How much does a PPC management firm typically charge per month?
Most PPC management firms charge either a flat monthly retainer (typically £500–£2,500) or a percentage of ad spend (10–20%), sometimes combined. These fees are separate from your actual Google Ads budget, so total monthly spend is always higher than the media cost alone.

What should a PPC management firm be doing on my account each month?
At minimum, a firm should be reviewing bid performance, adding negative keywords, adjusting match types based on search term data, and monitoring conversion tracking. In practice, the frequency of these actions varies significantly depending on how large your account is relative to the firm's client load.

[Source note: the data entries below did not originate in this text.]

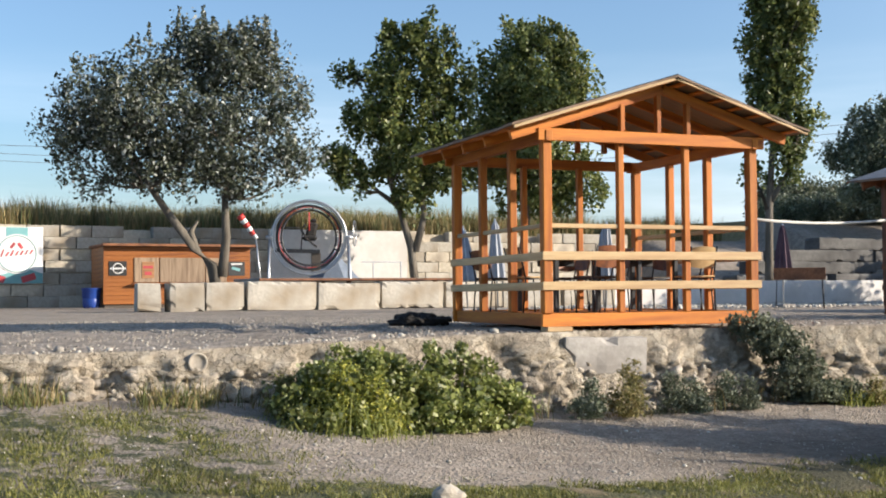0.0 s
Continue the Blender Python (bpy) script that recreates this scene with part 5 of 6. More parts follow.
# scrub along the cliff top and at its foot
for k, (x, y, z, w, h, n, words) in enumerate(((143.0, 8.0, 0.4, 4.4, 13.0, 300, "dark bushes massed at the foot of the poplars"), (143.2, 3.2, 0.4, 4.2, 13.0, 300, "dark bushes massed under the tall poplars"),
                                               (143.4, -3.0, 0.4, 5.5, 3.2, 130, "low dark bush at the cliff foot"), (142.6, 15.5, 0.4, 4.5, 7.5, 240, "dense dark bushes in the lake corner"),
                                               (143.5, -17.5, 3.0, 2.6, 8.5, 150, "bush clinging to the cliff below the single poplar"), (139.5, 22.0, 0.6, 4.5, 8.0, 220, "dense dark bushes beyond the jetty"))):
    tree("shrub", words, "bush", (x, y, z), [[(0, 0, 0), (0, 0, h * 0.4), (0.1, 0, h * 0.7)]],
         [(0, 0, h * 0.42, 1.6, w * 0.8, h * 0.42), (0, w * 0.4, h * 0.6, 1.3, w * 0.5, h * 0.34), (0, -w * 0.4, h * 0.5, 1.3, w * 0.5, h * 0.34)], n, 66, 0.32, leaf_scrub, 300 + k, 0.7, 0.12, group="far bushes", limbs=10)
tree("shrub", "small sunlit yellow-green shrub beyond the kayaks", "bush", (122.0, 10.9, float(ground_z(122.0, 10.9))),
     [[(0, 0, 0), (0, 0, 1.0), (0.1, 0, 2.2)]], [(0, 0, 1.2, 0.7, 0.9, 0.9), (0, 0.1, 2.2, 0.45, 0.5, 0.8), (0, 0, 3.0, 0.2, 0.25, 0.4)], 90, 44, 0.16, leaf_yellow, 320, 0.26, 0.05, group="far bushes", limbs=8)
srng = np.random.default_rng(44)
ys_ = srng.uniform(-60, 40, 260)
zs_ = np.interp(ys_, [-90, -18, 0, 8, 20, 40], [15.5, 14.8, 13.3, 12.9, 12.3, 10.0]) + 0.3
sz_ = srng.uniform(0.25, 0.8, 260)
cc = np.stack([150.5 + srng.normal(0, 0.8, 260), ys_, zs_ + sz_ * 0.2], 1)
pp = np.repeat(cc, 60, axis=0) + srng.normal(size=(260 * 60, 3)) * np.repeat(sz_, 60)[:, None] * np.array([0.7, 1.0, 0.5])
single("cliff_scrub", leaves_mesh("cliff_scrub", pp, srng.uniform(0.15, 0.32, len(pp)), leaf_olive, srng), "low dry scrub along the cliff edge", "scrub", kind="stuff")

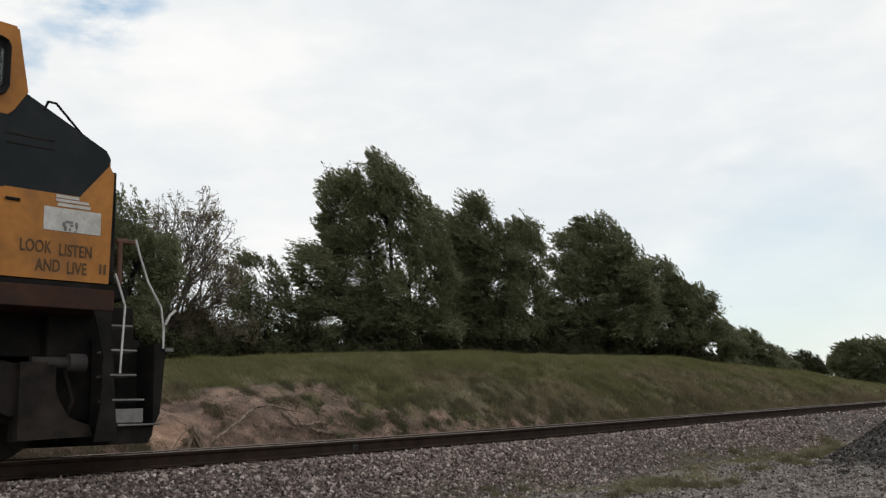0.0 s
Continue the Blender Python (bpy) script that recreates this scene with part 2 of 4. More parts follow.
def mesh_from_arrays(name, verts, faces, mats, index=None, smooth=False):
    """A mesh from an (n, 3) array and an (m, 3 or 4) array of corners."""
    me = bpy.data.meshes.new(name)
    verts, faces = np.asarray(verts, dtype=np.float32), np.asarray(faces, dtype=np.int32)
    k = faces.shape[1]
    me.vertices.add(len(verts))
    me.vertices.foreach_set("co", verts.ravel())
    me.loops.add(faces.size)
    me.loops.foreach_set("vertex_index", faces.ravel())
    me.polygons.add(len(faces))
    me.polygons.foreach_set("loop_start", np.arange(0, faces.size, k, dtype=np.int32))
    for m in mats:
        me.materials.append(m)
    if index is not None:
        me.polygons.foreach_set("material_index", np.asarray(index, dtype=np.int32))
    me.polygons.foreach_set("use_smooth", np.full(len(faces), smooth))
    me.update(calc_edges=True)
    return me


def empty(name, m=None):
    ob = new(name)
    ob.empty_display_size = 0.2
    if m is not None:
        ob.matrix_basis = m
    return ob


def part(name, bm, mat, parent, label="", m=None, smooth=False):
    """Links a bmesh as one mesh object under a thing or a part."""
    me = bpy.data.meshes.new(name)
    for f in bm.faces:
        f.smooth = smooth
    bm.to_mesh(me)
    bm.free()
    for x in (mat if isinstance(mat, (list, tuple)) else [mat]):
        me.materials.append(x)
    return part_mesh(name, me, parent, label, m)


def part_mesh(name, me, parent, label="", m=None):
    ob = new(name, me)
    ob.parent = parent
    if m is not None:
        ob.matrix_basis = m
    return tagged(ob, label)


def box(bm, x0, x1, y0, y1, z0, z1, bevel=0.0):
    got = bmesh.ops.create_cube(bm, size=1.0, matrix=Matrix.LocRotScale(((x0 + x1) / 2, (y0 + y1) / 2, (z0 + z1) / 2), None, (abs(x1 - x0), abs(y1 - y0), abs(z1 - z0))))
    if bevel:
        edges = list({e for v in got["verts"] for e in v.link_edges})
        bmesh.ops.bevel(bm, geom=edges, offset=bevel, segments=2, affect="EDGES", profile=0.5)
    return bm


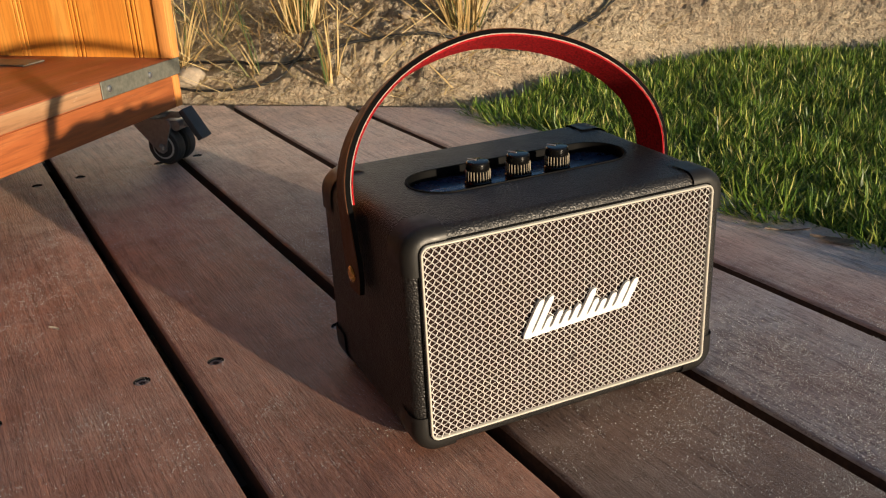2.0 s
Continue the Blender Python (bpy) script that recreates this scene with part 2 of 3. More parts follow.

Why do SMEs sometimes get poor results from a PPC management firm?
The most common issue is attention scarcity — smaller accounts don't generate enough revenue for a firm to justify daily management, so reviews happen infrequently. Google's auction environment shifts quickly, and accounts that aren't monitored regularly tend to bleed budget on underperforming keywords between check-ins.

Can an AI agent fully replace a PPC management firm?
For campaign execution — bid management, budget allocation, pausing underperformers — an AI agent handles this more consistently than most firms do for SME-sized accounts. For brand strategy, creative direction, or complex multi-channel planning, human expertise still adds value. The two aren't always either/or.

How do I know if my current PPC management firm is underperforming?
Check your impression share loss due to budget and rank in Google Ads, and ask your firm how frequently bid adjustments are made. If adjustments are happening monthly rather than weekly, and your impression share loss is high, the account is likely being managed less actively than it needs to be.